To do. Copy the data exactly as it appears, and do not include any pictures.

Recorded information.
== == ==
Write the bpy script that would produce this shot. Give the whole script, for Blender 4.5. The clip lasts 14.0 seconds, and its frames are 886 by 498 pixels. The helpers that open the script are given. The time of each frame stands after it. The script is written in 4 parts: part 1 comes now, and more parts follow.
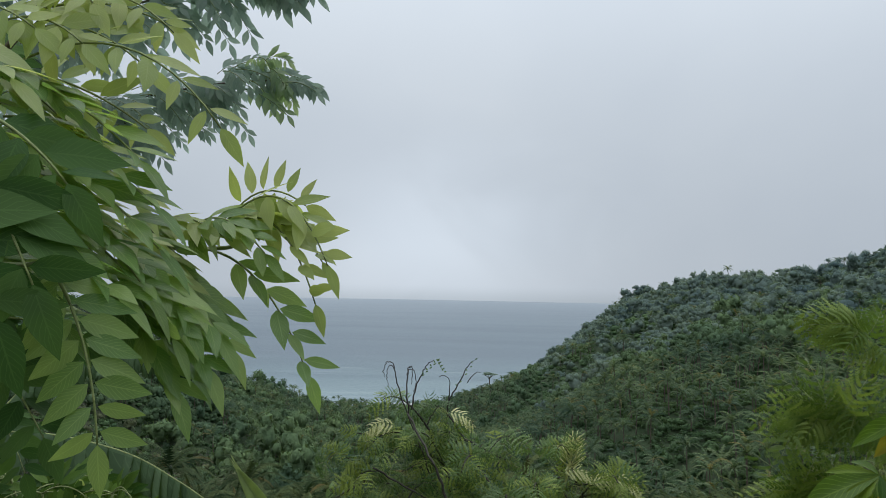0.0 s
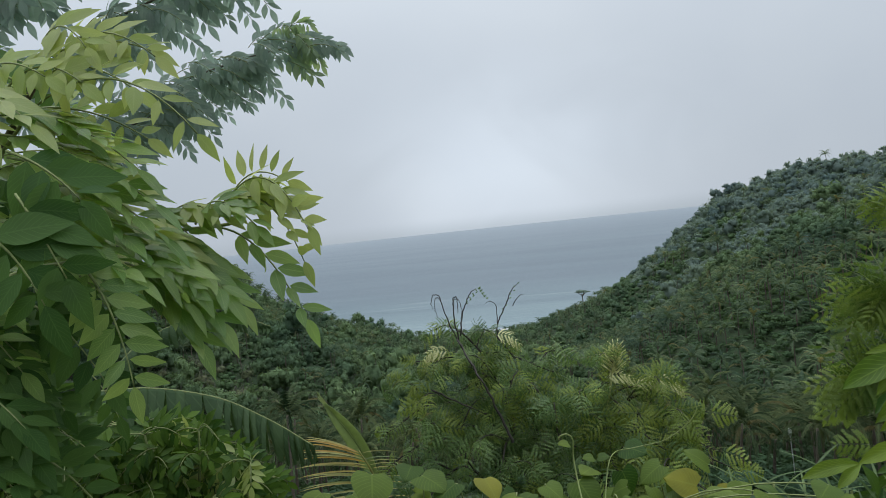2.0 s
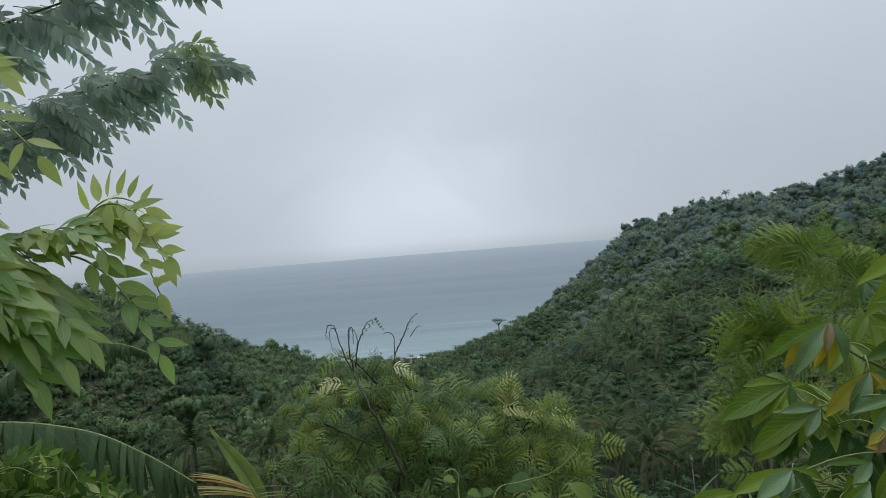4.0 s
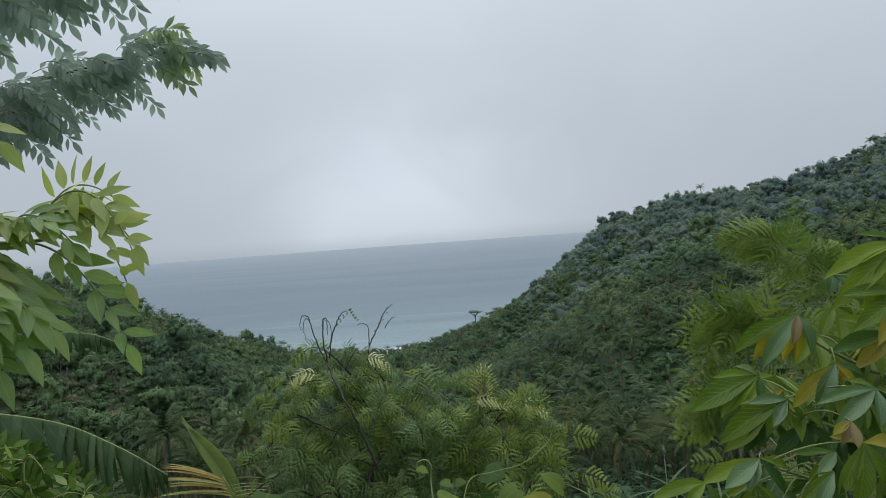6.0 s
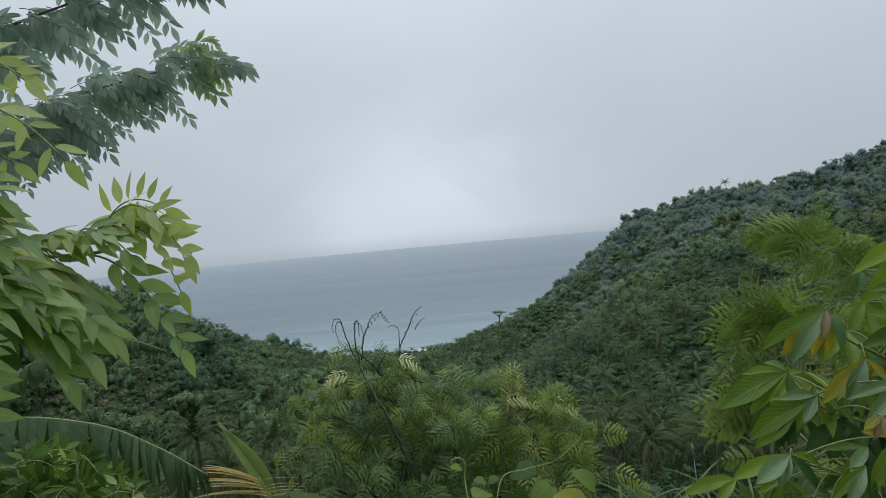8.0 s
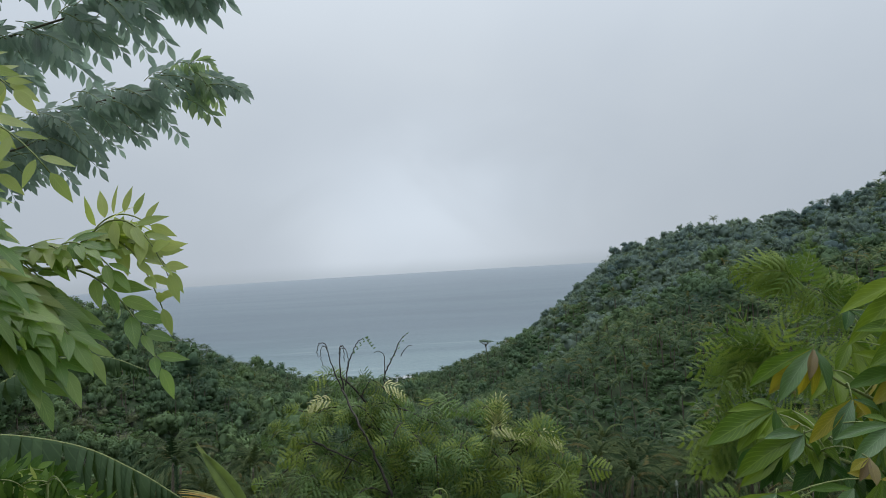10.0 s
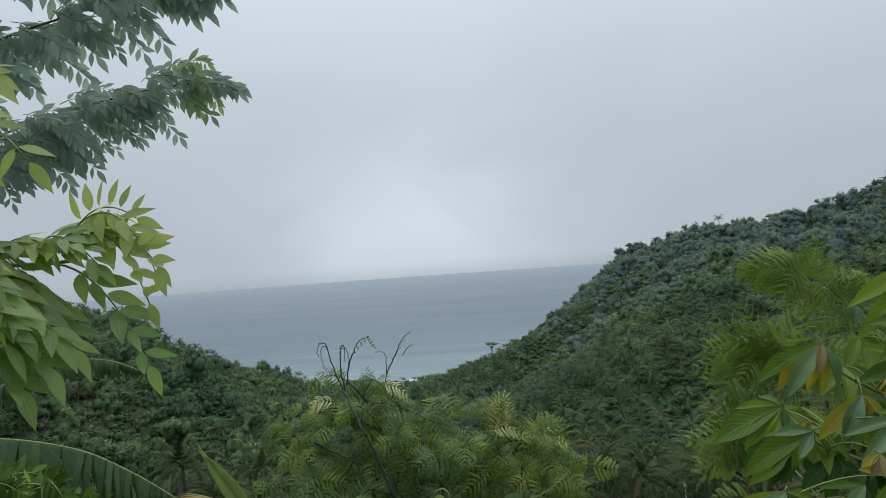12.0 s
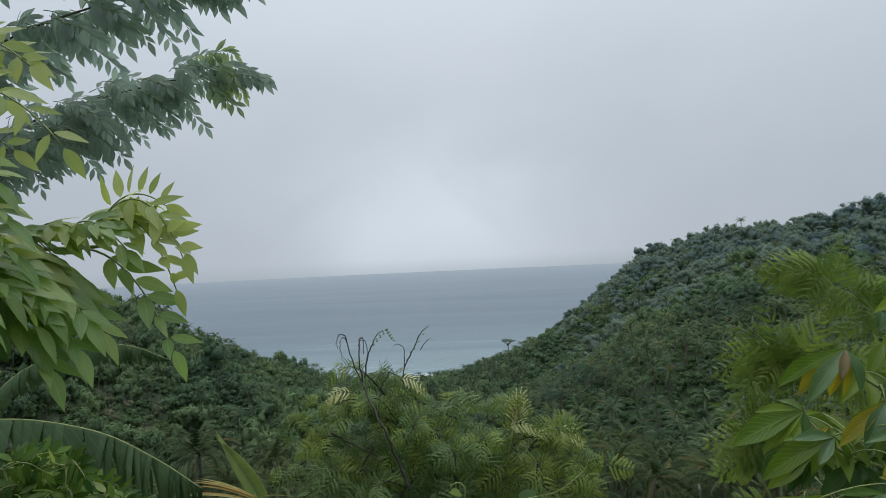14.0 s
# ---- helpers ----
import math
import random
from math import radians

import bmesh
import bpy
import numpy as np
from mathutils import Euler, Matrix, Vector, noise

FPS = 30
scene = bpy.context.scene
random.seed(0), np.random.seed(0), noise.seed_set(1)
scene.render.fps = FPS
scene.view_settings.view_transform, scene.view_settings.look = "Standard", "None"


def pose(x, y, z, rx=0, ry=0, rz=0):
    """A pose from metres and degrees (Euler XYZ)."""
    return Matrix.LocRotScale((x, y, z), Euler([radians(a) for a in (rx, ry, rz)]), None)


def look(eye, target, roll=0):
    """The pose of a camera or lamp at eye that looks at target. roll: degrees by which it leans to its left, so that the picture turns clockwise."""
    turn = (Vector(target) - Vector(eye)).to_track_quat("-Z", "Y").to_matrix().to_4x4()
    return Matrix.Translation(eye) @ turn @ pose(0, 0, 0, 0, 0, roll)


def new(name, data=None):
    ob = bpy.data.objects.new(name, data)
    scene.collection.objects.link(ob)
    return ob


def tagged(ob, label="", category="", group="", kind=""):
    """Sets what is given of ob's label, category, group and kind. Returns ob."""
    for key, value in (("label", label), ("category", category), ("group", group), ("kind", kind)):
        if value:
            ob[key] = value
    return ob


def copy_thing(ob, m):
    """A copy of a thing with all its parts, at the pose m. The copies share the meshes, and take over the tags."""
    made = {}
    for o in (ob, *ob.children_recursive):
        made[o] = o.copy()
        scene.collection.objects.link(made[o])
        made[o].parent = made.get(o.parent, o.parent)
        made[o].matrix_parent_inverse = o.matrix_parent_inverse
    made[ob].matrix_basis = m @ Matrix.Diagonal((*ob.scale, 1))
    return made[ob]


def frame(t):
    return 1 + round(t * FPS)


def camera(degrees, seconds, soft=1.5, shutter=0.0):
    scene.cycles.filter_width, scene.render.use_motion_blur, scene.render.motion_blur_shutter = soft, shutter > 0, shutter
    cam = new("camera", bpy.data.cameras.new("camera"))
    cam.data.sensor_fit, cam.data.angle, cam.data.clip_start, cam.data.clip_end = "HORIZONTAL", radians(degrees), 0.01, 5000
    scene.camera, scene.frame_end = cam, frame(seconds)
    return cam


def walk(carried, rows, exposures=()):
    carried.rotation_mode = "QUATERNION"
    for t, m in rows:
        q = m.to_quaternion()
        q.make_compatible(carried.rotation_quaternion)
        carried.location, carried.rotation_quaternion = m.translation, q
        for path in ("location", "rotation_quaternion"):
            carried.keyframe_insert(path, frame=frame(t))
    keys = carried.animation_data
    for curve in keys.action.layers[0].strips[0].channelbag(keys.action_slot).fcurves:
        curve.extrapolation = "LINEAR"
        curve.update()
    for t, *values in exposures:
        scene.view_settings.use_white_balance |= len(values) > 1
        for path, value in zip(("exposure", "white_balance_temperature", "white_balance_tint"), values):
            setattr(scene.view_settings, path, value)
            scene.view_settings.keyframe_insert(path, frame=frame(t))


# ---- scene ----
== == ==
Expected answer.
Write the bpy script that would produce this shot. Give the whole script, for Blender 4.5. The clip lasts 14.0 seconds, and its frames are 886 by 498 pixels. The helpers that open the script are given. The time of each frame stands after it. The script is written in 4 parts: part 1 comes now, and more parts follow.
0.0 s
2.0 s
4.0 s
6.0 s
8.0 s
10.0 s
12.0 s
14.0 s
# ---- helpers ----
import math
import random
from math import radians

import bmesh
import bpy
import numpy as np
from mathutils import Euler, Matrix, Vector, noise

FPS = 30
scene = bpy.context.scene
random.seed(0), np.random.seed(0), noise.seed_set(1)
scene.render.fps = FPS
scene.view_settings.view_transform, scene.view_settings.look = "Standard", "None"


def pose(x, y, z, rx=0, ry=0, rz=0):
    """A pose from metres and degrees (Euler XYZ)."""
    return Matrix.LocRotScale((x, y, z), Euler([radians(a) for a in (rx, ry, rz)]), None)


def look(eye, target, roll=0):
    """The pose of a camera or lamp at eye that looks at target. roll: degrees by which it leans to its left, so that the picture turns clockwise."""
    turn = (Vector(target) - Vector(eye)).to_track_quat("-Z", "Y").to_matrix().to_4x4()
    return Matrix.Translation(eye) @ turn @ pose(0, 0, 0, 0, 0, roll)


def new(name, data=None):
    ob = bpy.data.objects.new(name, data)
    scene.collection.objects.link(ob)
    return ob


def tagged(ob, label="", category="", group="", kind=""):
    """Sets what is given of ob's label, category, group and kind. Returns ob."""
    for key, value in (("label", label), ("category", category), ("group", group), ("kind", kind)):
        if value:
            ob[key] = value
    return ob


def copy_thing(ob, m):
    """A copy of a thing with all its parts, at the pose m. The copies share the meshes, and take over the tags."""
    made = {}
    for o in (ob, *ob.children_recursive):
        made[o] = o.copy()
        scene.collection.objects.link(made[o])
        made[o].parent = made.get(o.parent, o.parent)
        made[o].matrix_parent_inverse = o.matrix_parent_inverse
    made[ob].matrix_basis = m @ Matrix.Diagonal((*ob.scale, 1))
    return made[ob]


def frame(t):
    return 1 + round(t * FPS)


def camera(degrees, seconds, soft=1.5, shutter=0.0):
    scene.cycles.filter_width, scene.render.use_motion_blur, scene.render.motion_blur_shutter = soft, shutter > 0, shutter
    cam = new("camera", bpy.data.cameras.new("camera"))
    cam.data.sensor_fit, cam.data.angle, cam.data.clip_start, cam.data.clip_end = "HORIZONTAL", radians(degrees), 0.01, 5000
    scene.camera, scene.frame_end = cam, frame(seconds)
    return cam


def walk(carried, rows, exposures=()):
    carried.rotation_mode = "QUATERNION"
    for t, m in rows:
        q = m.to_quaternion()
        q.make_compatible(carried.rotation_quaternion)
        carried.location, carried.rotation_quaternion = m.translation, q
        for path in ("location", "rotation_quaternion"):
            carried.keyframe_insert(path, frame=frame(t))
    keys = carried.animation_data
    for curve in keys.action.layers[0].strips[0].channelbag(keys.action_slot).fcurves:
        curve.extrapolation = "LINEAR"
        curve.update()
    for t, *values in exposures:
        scene.view_settings.use_white_balance |= len(values) > 1
        for path, value in zip(("exposure", "white_balance_temperature", "white_balance_tint"), values):
            setattr(scene.view_settings, path, value)
            scene.view_settings.keyframe_insert(path, frame=frame(t))


# ---- scene ----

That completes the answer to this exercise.